France: A Global Diplomatic Powerhouse
France operates the world’s 5th largest diplomatic network with 163 embassies and 89 consulates. As a permanent member of the UN Security Council, founding EU member, NATO ally, and the only EU nuclear power post-Brexit, France projects influence across every continent.
Diplomatic Infrastructure
| Asset | Scale |
|---|---|
| Embassies | 163 (3rd largest network globally) |
| Consulates | 89 |
| Permanent Missions | 18 (UN, EU, NATO, OECD, etc.) |
| Cultural Institutes | 700+ (Alliance Française + Institut Français) |
| Military Bases Abroad | 7 permanent + operational deployments |
| Development Aid | €15.4B (2024) — 4th largest donor globally |
| Francophone Countries | 88 member states (OIF) |
Strategic Priorities (2024–2030)
European sovereignty: France drives EU defence autonomy, digital sovereignty (sovereign AI), and energy independence. Indo-Pacific: France has 1.6M citizens and exclusive economic zones in the Pacific and Indian Oceans. The 2022 Indo-Pacific Strategy establishes partnerships with India, Australia, Japan. Africa: Reshaped engagement model post-2023 military withdrawals from Sahel — see France–Africa analysis.
The Quai d'Orsay: France's Foreign Ministry
The Ministry for Europe and Foreign Affairs (Ministère de l’Europe et des Affaires étrangères), headquartered at the Quai d’Orsay in Paris, employs over 14,000 personnel worldwide.
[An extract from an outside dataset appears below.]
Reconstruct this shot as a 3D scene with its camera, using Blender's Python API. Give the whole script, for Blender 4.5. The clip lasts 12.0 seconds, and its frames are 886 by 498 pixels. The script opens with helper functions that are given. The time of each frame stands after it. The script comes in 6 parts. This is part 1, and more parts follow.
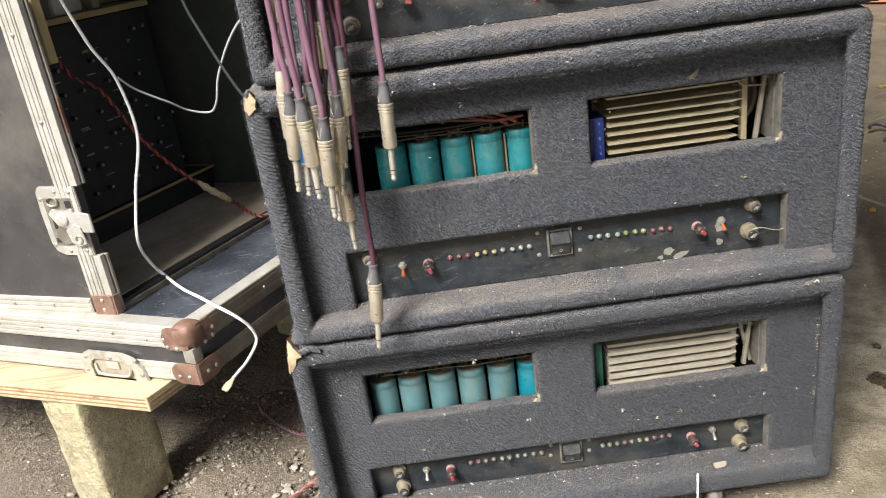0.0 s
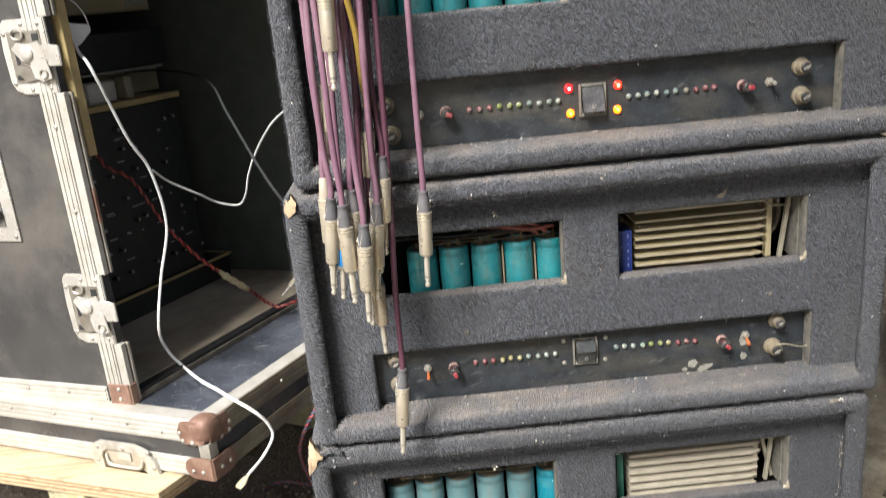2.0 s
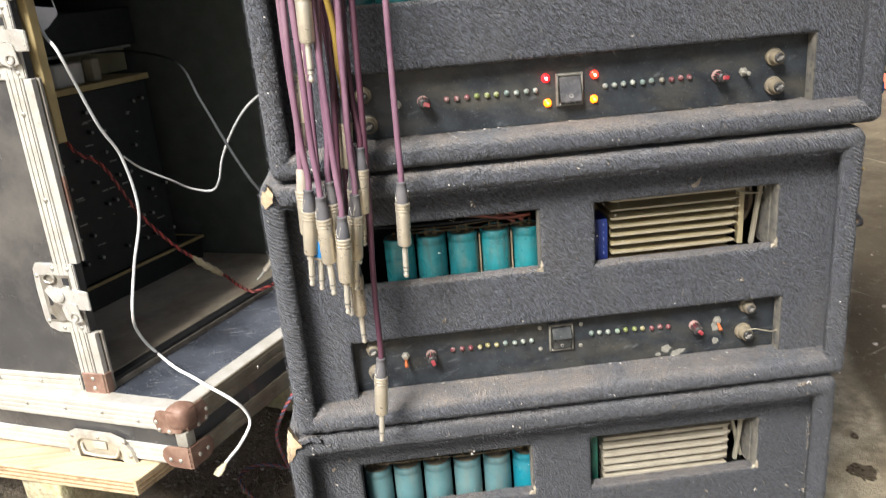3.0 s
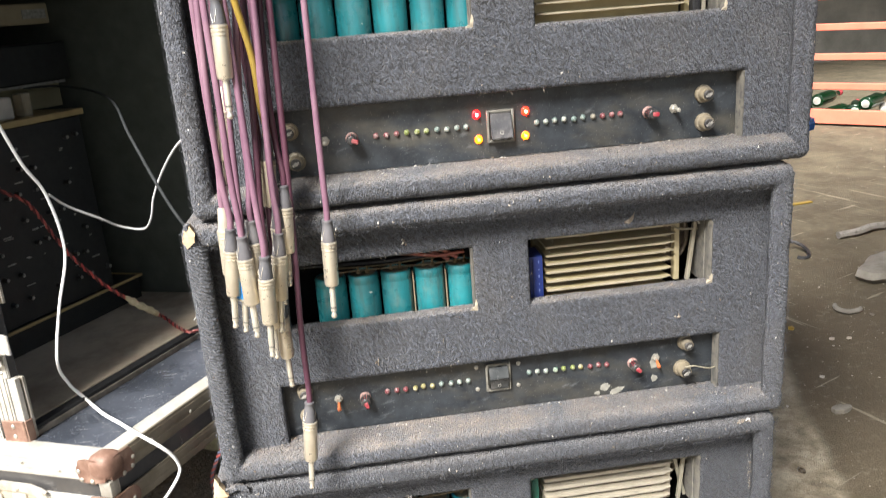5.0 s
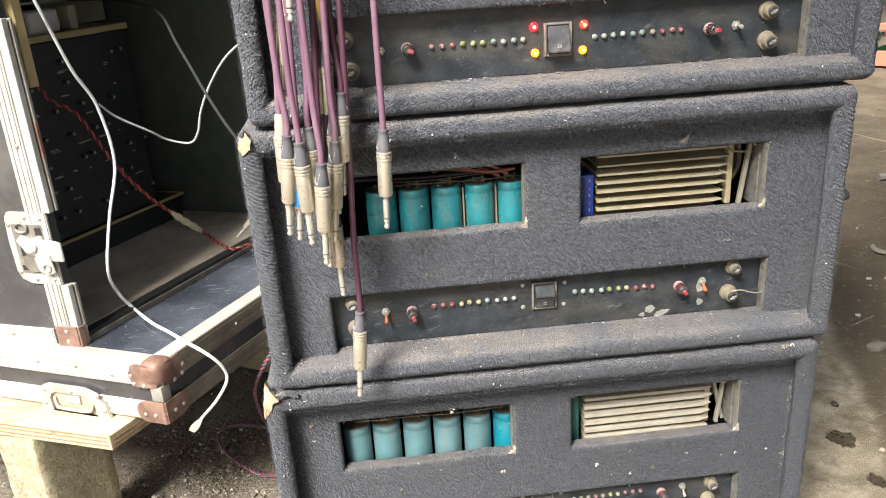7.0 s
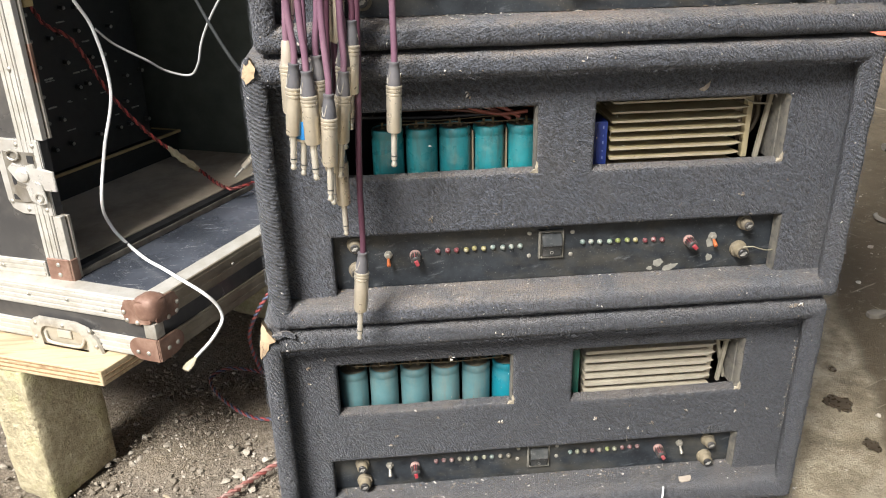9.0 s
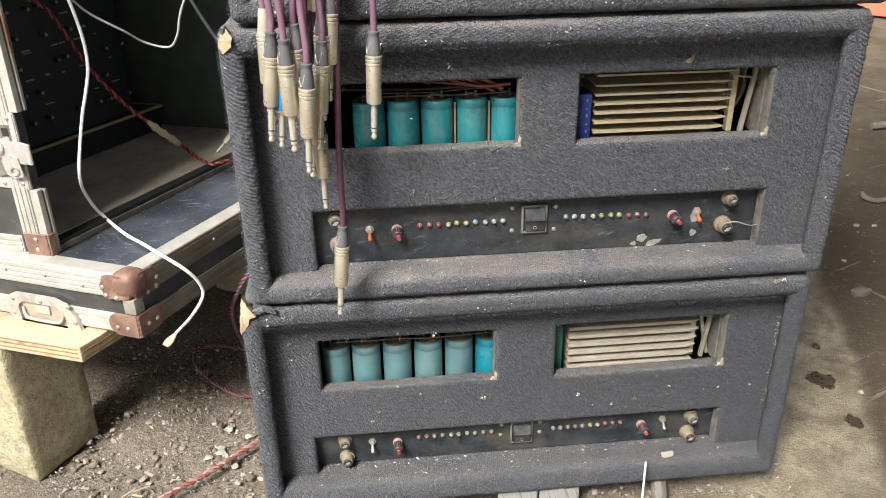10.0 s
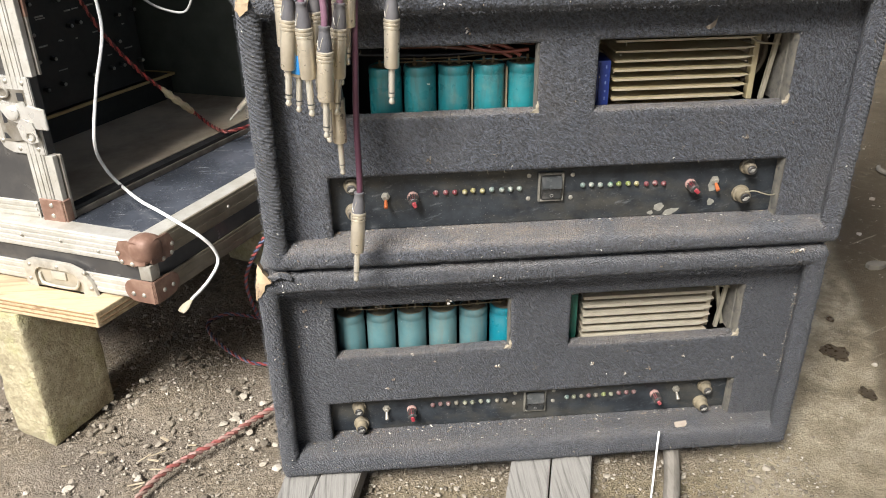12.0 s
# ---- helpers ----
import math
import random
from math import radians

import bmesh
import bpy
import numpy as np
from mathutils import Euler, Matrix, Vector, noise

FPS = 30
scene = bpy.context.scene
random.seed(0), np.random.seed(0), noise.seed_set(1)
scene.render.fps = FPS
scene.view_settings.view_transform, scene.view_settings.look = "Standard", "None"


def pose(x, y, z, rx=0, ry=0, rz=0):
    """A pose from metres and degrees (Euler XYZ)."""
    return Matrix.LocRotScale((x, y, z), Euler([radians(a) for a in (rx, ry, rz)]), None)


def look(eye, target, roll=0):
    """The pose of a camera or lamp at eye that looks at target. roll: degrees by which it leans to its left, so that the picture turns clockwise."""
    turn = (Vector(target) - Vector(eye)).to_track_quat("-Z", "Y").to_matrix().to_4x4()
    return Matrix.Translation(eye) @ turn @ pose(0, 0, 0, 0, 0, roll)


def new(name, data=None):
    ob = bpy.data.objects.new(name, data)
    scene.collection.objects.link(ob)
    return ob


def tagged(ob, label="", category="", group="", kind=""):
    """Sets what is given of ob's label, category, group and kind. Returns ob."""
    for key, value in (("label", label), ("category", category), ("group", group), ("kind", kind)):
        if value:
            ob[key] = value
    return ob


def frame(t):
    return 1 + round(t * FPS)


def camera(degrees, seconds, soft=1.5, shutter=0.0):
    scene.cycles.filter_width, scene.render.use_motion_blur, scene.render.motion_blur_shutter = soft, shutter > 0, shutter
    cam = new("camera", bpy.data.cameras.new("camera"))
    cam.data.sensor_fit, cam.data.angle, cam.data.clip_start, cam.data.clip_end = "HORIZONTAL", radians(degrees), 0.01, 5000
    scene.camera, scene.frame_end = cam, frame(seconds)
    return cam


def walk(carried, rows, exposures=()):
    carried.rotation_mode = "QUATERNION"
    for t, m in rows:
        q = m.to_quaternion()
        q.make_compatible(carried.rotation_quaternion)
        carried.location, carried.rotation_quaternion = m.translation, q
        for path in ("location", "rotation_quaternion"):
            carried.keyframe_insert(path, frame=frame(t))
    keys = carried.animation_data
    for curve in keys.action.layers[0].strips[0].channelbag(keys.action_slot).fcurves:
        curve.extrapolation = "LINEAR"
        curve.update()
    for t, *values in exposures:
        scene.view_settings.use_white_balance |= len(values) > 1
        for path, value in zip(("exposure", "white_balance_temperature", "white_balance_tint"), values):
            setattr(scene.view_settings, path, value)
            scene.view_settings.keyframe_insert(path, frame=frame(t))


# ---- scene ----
cam = camera(58.0, 12.0, soft=0.95, shutter=0.45)
PATH = [
    (0, (-0.1342, -0.8283, 0.7680), (-0.1362, 0.0902, 0.3725), -7.99),
    (0.5, (-0.1587, -0.8110, 0.7666), (-0.1608, 0.1078, 0.3717), -8.24),
    (1, (-0.1568, -0.8145, 0.7632), (-0.1536, 0.1071, 0.3752), -8.17),
    (1.5, (-0.1551, -0.8239, 0.7681), (-0.1349, 0.1070, 0.4034), -7.38),
    (2, (-0.1725, -0.8245, 0.8006), (-0.1524, 0.1283, 0.4976), -5.38),
    (2.5, (-0.1677, -0.8220, 0.8142), (-0.1432, 0.1392, 0.5396), -5.23),
    (3, (-0.1788, -0.8204, 0.8189), (-0.1251, 0.1192, 0.4806), -4.96),
    (3.2, (-0.1683, -0.8261, 0.8141), (-0.1092, 0.1095, 0.4661), -4.82),
    (4.8, (-0.1464, -0.8102, 0.8064), (-0.0512, 0.1337, 0.4902), -4.34),
    (5, (-0.1412, -0.8052, 0.8150), (-0.0401, 0.1429, 0.5132), -4.49),
    (5.5, (-0.1416, -0.8090, 0.8250), (-0.0380, 0.1448, 0.5432), -4.75),
    (6, (-0.1431, -0.8120, 0.8242), (-0.0534, 0.1435, 0.5431), -4.94),
    (6.5, (-0.1601, -0.8152, 0.8057), (-0.0894, 0.1246, 0.4716), -4.38),
    (6.7, (-0.1696, -0.8135, 0.7973), (-0.1011, 0.1179, 0.4400), -4.06),
    (8.3, (-0.1832, -0.8048, 0.7815), (-0.1241, 0.1149, 0.3933), -2.69),
    (8.5, (-0.1879, -0.7964, 0.7760), (-0.1232, 0.1178, 0.3759), -2.20),
    (9, (-0.1884, -0.7933, 0.7660), (-0.1160, 0.1130, 0.3498), -1.32),
    (9.5, (-0.1843, -0.7927, 0.7600), (-0.1051, 0.1065, 0.3296), -0.90),
    (10, (-0.1789, -0.7893, 0.7558), (-0.0960, 0.1059, 0.3179), -0.92),
    (10.5, (-0.1756, -0.7923, 0.7570), (-0.0933, 0.1027, 0.3185), -1.10),
    (11, (-0.1778, -0.7965, 0.7623), (-0.0954, 0.0958, 0.3185), -1.14),
    (11.5, (-0.1804, -0.7954, 0.7544), (-0.1068, 0.0908, 0.2969), -1.04),
    (12, (-0.1875, -0.7895, 0.7478), (-0.1165, 0.0923, 0.2817), -0.87),
]
EXPOSURES = [(0.0, 1.04), (1.5, 1.11), (3.0, 1.24), (4.8, 1.59), (6.2, 1.60), (8.3, 1.17), (9.5, 1.09), (12.0, 1.03)]
walk(cam, [(t, look(eye, target, roll)) for t, eye, target, roll in PATH], EXPOSURES)

# ---- light ----
world = bpy.data.worlds.new("sky")
scene.world = world
world.use_nodes = True
wn = world.node_tree
sky = wn.nodes.new("ShaderNodeTexSky")
sky.sky_type = 'NISHITA'
sky.sun_disc = False
SUN_ELEV, SUN_AZ = 48.0, 236.5          # degrees; azimuth counted from +x, anticlockwise: where the sun stands
sky.sun_elevation = radians(SUN_ELEV)
sky.sun_rotation = radians(90.0 - SUN_AZ)
sky.air_density, sky.dust_density = 1.0, 3.0
wn.links.new(sky.outputs[0], wn.nodes["Background"].inputs[0])
wn.nodes["Background"].inputs[1].default_value = 0.064
sun_data = bpy.data.lights.new("sun", 'SUN')
sun_data.energy, sun_data.angle, sun_data.color = 4.85, radians(21.0), (1.0, 0.98, 0.955)
sun = new("sun", sun_data)
sun_dir = Vector((math.cos(radians(SUN_AZ)) * math.cos(radians(SUN_ELEV)), math.sin(radians(SUN_AZ)) * math.cos(radians(SUN_ELEV)), math.sin(radians(SUN_ELEV))))
sun.matrix_world = look(sun_dir * 20, (0, 0, 0))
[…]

France’s diplomatic corps is the EU’s largest and operates with a combined annual budget exceeding €6 billion, covering foreign affairs, development cooperation, cultural diplomacy, and consular services. The ministry coordinates closely with the Élysée Palace on strategic priorities, with the President retaining primary authority over defence and foreign policy under the Fifth Republic constitution.
Multilateral Leadership
France holds permanent membership on the UN Security Council with veto power — one of only five nations globally. It is a founding member of the European Union, NATO, the G7, the G20, and the OECD (headquartered in Paris). France hosts UNESCO (Paris), the Bureau International des Poids et Mesures (Sèvres), and Interpol (Lyon). French is an official language of 29+ international organizations, reinforcing France’s soft power infrastructure. The Organisation Internationale de la Francophonie (OIF) connects 88 member states across five continents, representing over 320 million French speakers.
Defence and Security
France maintains Europe’s largest independent military force: 205,000 active personnel, a nuclear deterrent (sea and air-based), an aircraft carrier (Charles de Gaulle), and operational deployments across Africa, the Middle East, and the Indo-Pacific. The 2024–2030 Military Programming Law commits €413 billion to defence modernization — the largest French military investment since the Cold War. France is the EU’s only nuclear weapon state post-Brexit and the bloc’s primary military power projection capability.
Economic Diplomacy
French economic diplomacy operates through multiple channels: Business France (export promotion + FDI attraction), the Agence Française de Développement (AFD) (€12.4B committed in 2023), Proparco (private sector development finance), and the annual Choose France summit at Versailles (record €40.8B in 2025). These institutions form a coordinated apparatus that links diplomatic relationships to commercial outcomes — a model increasingly studied by other OECD nations.